Does anybody have an idea why i'm getting those weird results?
EDIT 1 :
I Just tried to add this to my code :
echo json_encode($resultArray);
echo json_last_error();
And it's returning me 5. It seems to be an error from the data encoding in my table. Therefore I added that code :
$tempArray = array_map('utf8_encode', $row)
array_push($resultArray, $tempArray);
And I got the following output : [null,null,null]0 (The zero comes from the echo json_last_error();)
So here I am, can anybody help me with this ?

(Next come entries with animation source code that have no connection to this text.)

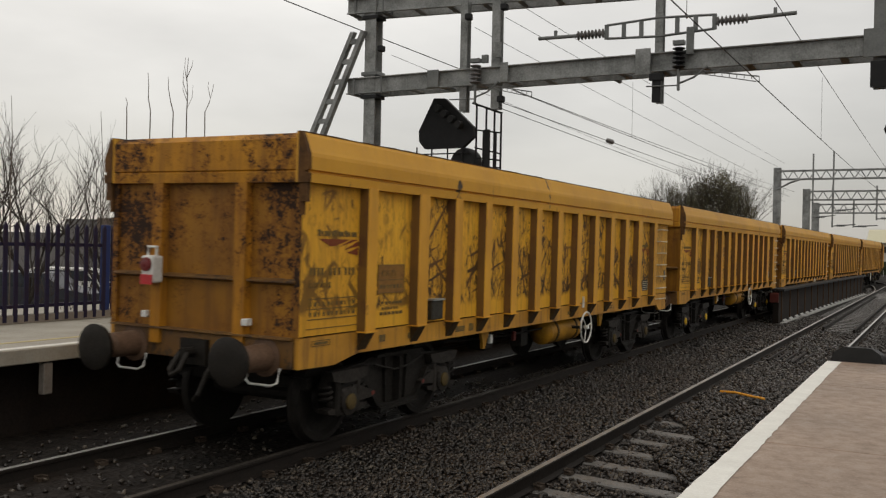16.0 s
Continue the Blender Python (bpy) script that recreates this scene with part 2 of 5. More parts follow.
def end_paint(name, light, deep, shift):
    """Rusted end plates: orange blooms with almost black cores, fewer below the middle rib."""
    m, n, l, b = shader(name)
    v = coords(n, l)
    tc, sp = n.new("ShaderNodeTexCoord"), n.new("ShaderNodeSeparateXYZ")
    l.new(tc.outputs["Object"], sp.inputs[0])
    col = mixed(n, l, ranged(n, l, noise_tex(n, l, v, 1.3, 4, 0.6), 0.3, 0.7), light, deep)
    streak = noise_tex(n, l, coords(n, l, (4, 4, 0.3)), 2.2, 4, 0.6)
    col = mixed(n, l, ranged(n, l, streak, 0.46, 0.74, 0.0, 0.85), col, (0.14, 0.056, 0.013))
    big, mid_, fine = noise_tex(n, l, v, 1.9, 5, 0.6), noise_tex(n, l, v, 9, 5, 0.7), noise_tex(n, l, v, 38, 3, 0.7)
    both = maths(n, l, "ADD", maths(n, l, "MULTIPLY", big, 0.34), maths(n, l, "ADD", maths(n, l, "MULTIPLY", mid_, 0.38), maths(n, l, "MULTIPLY", fine, 0.28)))
    both = maths(n, l, "ADD", both, ranged(n, l, sp.outputs["Z"], 1.75, 2.15, shift - 0.06, shift))
    # flaking gathers in the outer bays, beside the corner posts
    far_x = maths(n, l, "ABSOLUTE", sp.outputs["X"])
    both = maths(n, l, "ADD", both, ranged(n, l, far_x, 0.50, 0.95, -0.035, 0.035))
    # the object colour's red holds how rusty the wagon is
    oi, sc = n.new("ShaderNodeObjectInfo"), n.new("ShaderNodeSeparateColor")
    l.new(oi.outputs["Color"], sc.inputs[0])
    both = maths(n, l, "ADD", both, ranged(n, l, sc.outputs[0], 0.0, 1.0, -0.085, 0.0))
    col = mixed(n, l, ranged(n, l, both, 0.47, 0.54, 0.0, 0.85), col, (0.155, 0.058, 0.013))
    col = mixed(n, l, ranged(n, l, both, 0.535, 0.565), col, (0.030, 0.015, 0.009))
    l.new(col, b.inputs["Base Color"])
    l.new(ranged(n, l, both, 0.45, 0.56, 0.52, 0.82), b.inputs["Roughness"])
    b.inputs["Specular IOR Level"].default_value = 0.25
    bumped(n, l, b, both, 0.35, 0.02)
    return m


M_PANEL = panel_paint()
M_RIM = wagon_paint("yellow_rim_paint", 0.02, 0.12, (0.64, 0.315, 0.016), (0.53, 0.250, 0.013), marks=True)
M_POST = wagon_paint("yellow_post_paint", 0.05, 0.30, (0.79, 0.384, 0.024), (0.62, 0.284, 0.018))
# rear flanks of the posts: grime, with their shade put into the colour too
M_POSTD = wagon_paint("grimy_shaded_post_flank", 0.45, 1.0, (0.20, 0.095, 0.013), (0.11, 0.052, 0.010))
M_END = end_paint("rusty_end_paint", (0.34, 0.150, 0.013), (0.19, 0.078, 0.011), 0.022)
M_CORNER = plain("rusted_corner_steel", (0.15, 0.068, 0.018), (0.042, 0.022, 0.011), 0.75, 0.0, 5, 30, 0.3, 0.95)
M_ENDRIM = end_paint("rusty_rim_paint", (0.54, 0.240, 0.015), (0.32, 0.13, 0.011), 0.000)
M_ENDPOST = end_paint("rusty_post_paint", (0.52, 0.225, 0.016), (0.30, 0.12, 0.011), -0.005)
M_STOCK = wagon_paint("brown_headstock_paint", 0.55, 1.0, (0.19, 0.090, 0.015), (0.10, 0.046, 0.012), bare=(0.04, 0.022, 0.012))
M_SILL = wagon_paint("grimy_yellow_sill", 0.22, 1.0, (0.66, 0.312, 0.025), (0.40, 0.178, 0.016))
M_BRACKET = plain("grimy_shaded_bracket_steel", (0.070, 0.042, 0.016), (0.022, 0.015, 0.009), 0.75)
# bright base holds the ladder rungs' highlight; the label's ruled lines share it
M_RUNG = plain("bright_worn_steel", (0.74, 0.68, 0.54), (0.45, 0.33, 0.16), 0.45, 0.2, 14)
M_BUSH = plain("brown_bush_twig", (0.070, 0.058, 0.040), (0.035, 0.030, 0.021), 0.85, 0.0, 8)
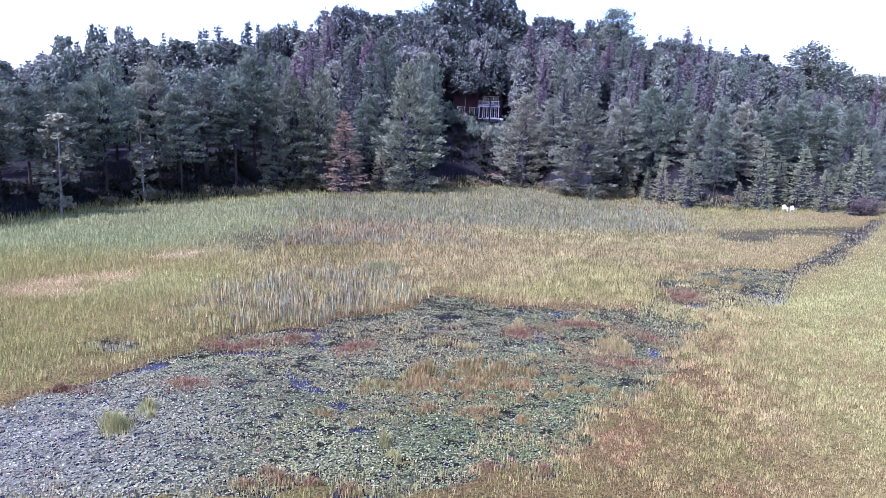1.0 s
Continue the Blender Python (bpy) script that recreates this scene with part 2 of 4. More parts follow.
def blob(x, y, cx, cy, rx, ry, turn=0.0):
    """1 at the middle of an oval patch, 0 at its uneven rim."""
    c, s = math.cos(turn), math.sin(turn)
    dx, dy = x - cx, y - cy
    d = np.hypot((dx * c + dy * s) / rx, (-dx * s + dy * c) / ry)
    return np.clip((1.25 - d + (fbm(x, y, 0.35 * (rx + ry), 31) - 0.5) * 0.9) / 0.5, 0, 1)


TONES = {
    "straw": (0.318, 0.290, 0.168), "yellow": (0.338, 0.358, 0.190), "green": (0.245, 0.290, 0.168), "lawn": (0.30, 0.315, 0.19), "olive": (0.265, 0.266, 0.125),
    "rust": (0.295, 0.224, 0.140), "pale": (0.44, 0.365, 0.26), "reed": (0.175, 0.190, 0.120), "silver": (0.34, 0.33, 0.225), "russet": (0.300, 0.195, 0.135), "brown": (0.17, 0.125, 0.075), "haze_grey": (0.25, 0.24, 0.205), "crimson": (0.150, 0.052, 0.098),
}
TONES = {k: np.array(v) * (1.045, 1, 0.76) for k, v in TONES.items()}


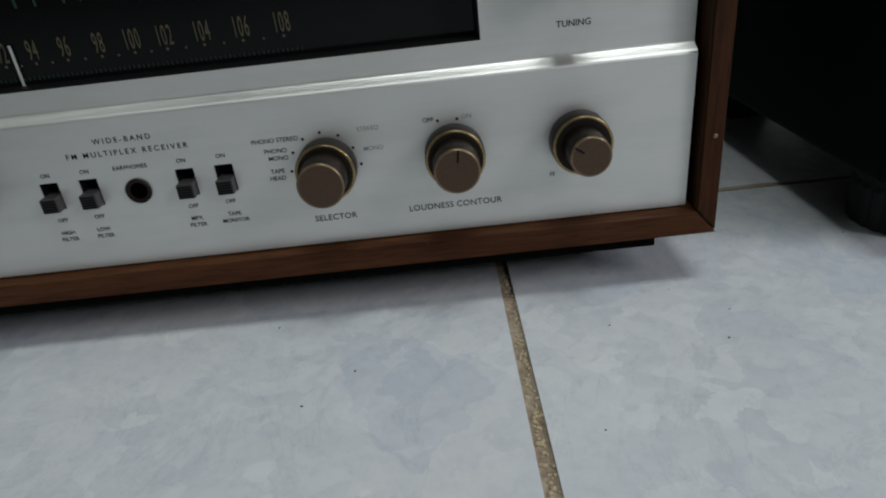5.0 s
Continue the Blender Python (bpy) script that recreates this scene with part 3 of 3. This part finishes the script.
# ---- floor ----
floor = thing("floor", "pale blue-grey marbled ceramic floor tiles with stained brown grout", "floor", (0, 0, 0), kind="structure")
part("grout_bed", box(X0 - 0.05, X1 + 0.05, Y0 - 0.05, Y1 + 0.05, -0.03, -0.0011), GROUT, floor, "stained brown grout")
PITCH, JX, JY, GAP = 0.4080, 0.1452, 0.0980, 0.0032
for p in ([(0.3005, -0.0130), (0.306, -0.0065), (0.313, -0.002), (0.322, 0.005)], [(0.1500, -0.1400), (0.155, -0.1392), (0.161, -0.1402)]):
    bm = bmesh.new()
    prev = None
    for k, (x, y) in enumerate(p):
        w = 0.00015 if k in (0, len(p) - 1) else 0.00035
        a, b = bm.verts.new((x, y + w, 0.0003)), bm.verts.new((x + w, y - w, 0.0003))
        if prev:
            bm.faces.new((prev[0], prev[1], b, a))
        prev = (a, b)
    part("hairline_crack", bm, CRACK, floor)
rng = random.Random(4)
specks = bmesh.new()
spots = [(0.0430, 0.0010), (0.2240, -0.0390), (0.0800, -0.0360), (0.0620, -0.0540), (0.214, 0.000), (0.236, 0.012), (0.232, -0.020)]
spots += [(rng.uniform(-0.5, 0.6), rng.uniform(-0.35, 0.05)) for _ in range(45)]
for k, (x, y) in enumerate(spots):
    r = 0.0007 if k < 4 else rng.uniform(0.0002, 0.0006)
    m = Matrix.Translation((x, y, r * 0.25)) @ Matrix.Rotation(rng.uniform(0, 3), 4, "Z") @ Matrix.Diagonal((r, r * 0.6, r * 0.4, 1))
    bmesh.ops.create_icosphere(specks, subdivisions=1, radius=1, matrix=m)
tagged(place("floor_crumbs", specks, DIRT), "dark specks of dirt lying on the tiles", "dirt", kind="stuff")
grit = bmesh.new()
for k in range(420):
    if k < 300:
        x, y = JX + rng.gauss(0, 0.0011), rng.uniform(-0.24, 0.03)
    else:
        x, y = rng.uniform(0.24, 0.31), JY + rng.gauss(0, 0.0010)
    r = rng.uniform(0.0003, 0.0009) * (1.4 if -0.12 < y < -0.06 else 1.0)
    m = Matrix.Translation((x, y, -0.0009)) @ Matrix.Rotation(rng.uniform(0, 3), 4, "Z") @ Matrix.Diagonal((r, r * rng.uniform(0.5, 1), r * 0.7, 1))
    bmesh.ops.create_icosphere(grit, subdivisions=1, radius=1, matrix=m)
tagged(place("grout_grit", grit, GRIT), "loose beige grit in the worn tile joint", "grit", kind="stuff")


def tile_mesh():
    bm = box(-(PITCH - GAP) / 2, (PITCH - GAP) / 2, -(PITCH - GAP) / 2, (PITCH - GAP) / 2, -0.008, 0.0)
    top = [e for e in bm.edges if all(v.co.z > -0.001 for v in e.verts)]
    bmesh.ops.bevel(bm, geom=top, offset=0.0012, segments=2, affect="EDGES")
    me = bpy.data.meshes.new("tile")
    bm.to_mesh(me)
    bm.free()
    me.materials.append(TILE)
    return me


shared = tile_mesh()
for i in range(-5, 5):
    for j in range(-6, 4):
        cx, cy = JX + (i + 0.5) * PITCH, JY + (j + 0.5) * PITCH
        if X0 - 0.21 < cx < X1 + 0.21 and Y0 - 0.21 < cy < Y1 + 0.21:
            t = new("tile", shared)
            t.location = (cx, cy, 0)
            t.parent = floor
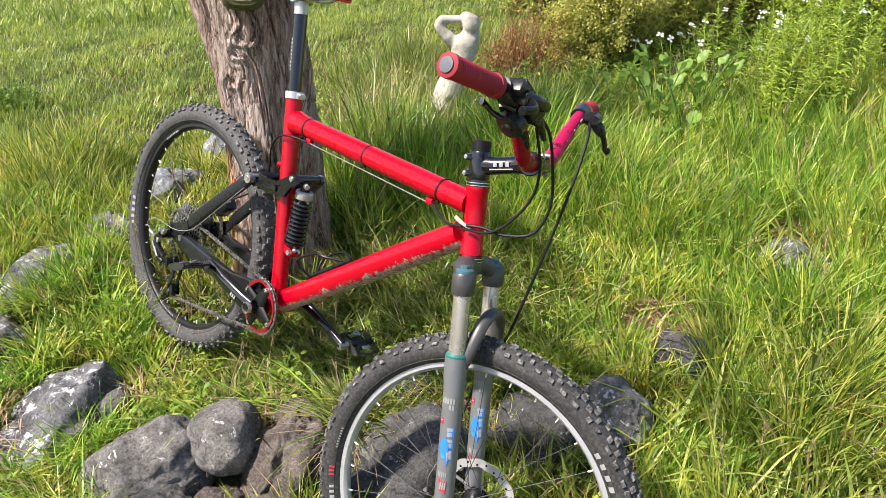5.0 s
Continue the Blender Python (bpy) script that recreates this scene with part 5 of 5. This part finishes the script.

I would start by changing if ($result = mysql_query($con, $sql)) to if ($result = mysqli_query($con, $sql)) because they are different database extensions
Another thing would be to change while($row = $result->fetch_object()) to while ($row = mysqli_fetch_object($result)) { (Procedural style vs. Object oriented style)
If you still see blank screen, try adding error_reporting(E_ALL); at the top of your script, and you'll be able to know exactly where the bug is
<?php
$con = mysqli_connect("......","username","pwd","DBName")
or die("Failed to connect to MySQL: " . mysqli_connect_error());
$sql = "SELECT * FROM users";
$query = mysqli_query($con, $sql) or die ("Failed to execute query")
if ($result = $query)
{
$resultArray = array();
while($row = $result->fetch_object())
{
array_push($resultArray, $row);
}
$result->close()
echo json_encode($resultArray);
}
mysqli_close($con);
?>
This code works for me, try it out:
<?php
$con = mysqli_connect("......","username","pwd","DBName");
if (mysqli_connect_errno())
{
echo "Failed to connect to MySQL: " . mysqli_connect_error();
}
$sql = "SELECT * FROM users";
if ($result = mysqli_query($con, $sql))
{
while($row = $result->fetch_object())
{
$resultArray[] = $row;
}
echo json_encode($resultArray);
}
mysqli_close($con);
?>
EDIT 1:
As a test replace this code:
while($row = $result->fetch_object())
{
$resultArray[] = $row;
}
echo json_encode($resultArray);
with this code:
while($row = $result->fetch_assoc())
{
print_r($row);
}
What output do you get?
I finally found a solution ! That was indeed an encoding problem, the json_encode() function accepts only strings encoded in utf8. I changed the interclassement of my table to utf8_general_ci and I modified my code as follows :
<?php
//Create Database connection
$db = mysql_connect(".....","username","pwd");
if (!$db) {
die('Could not connect to db: ' . mysql_error());
}
//Select the Database
mysql_select_db("DBName",$db);
//Replace * in the query with the column names.
$result = mysql_query("SELECT * FROM users", $db);
//Create an array
$json_response = array();
while ($row = mysql_fetch_array($result, MYSQL_ASSOC)) {
$row_array['id'] = $row['id'];
$row_array['name'] = utf8_encode($row['name']);
$row_array['lastName'] = utf8_encode($row['lastName']);
//push the values in the array
array_push($json_response,$row_array);
}
echo json_encode($json_response);
//Close the database connection
fclose($db);
?>
And I got the expected output.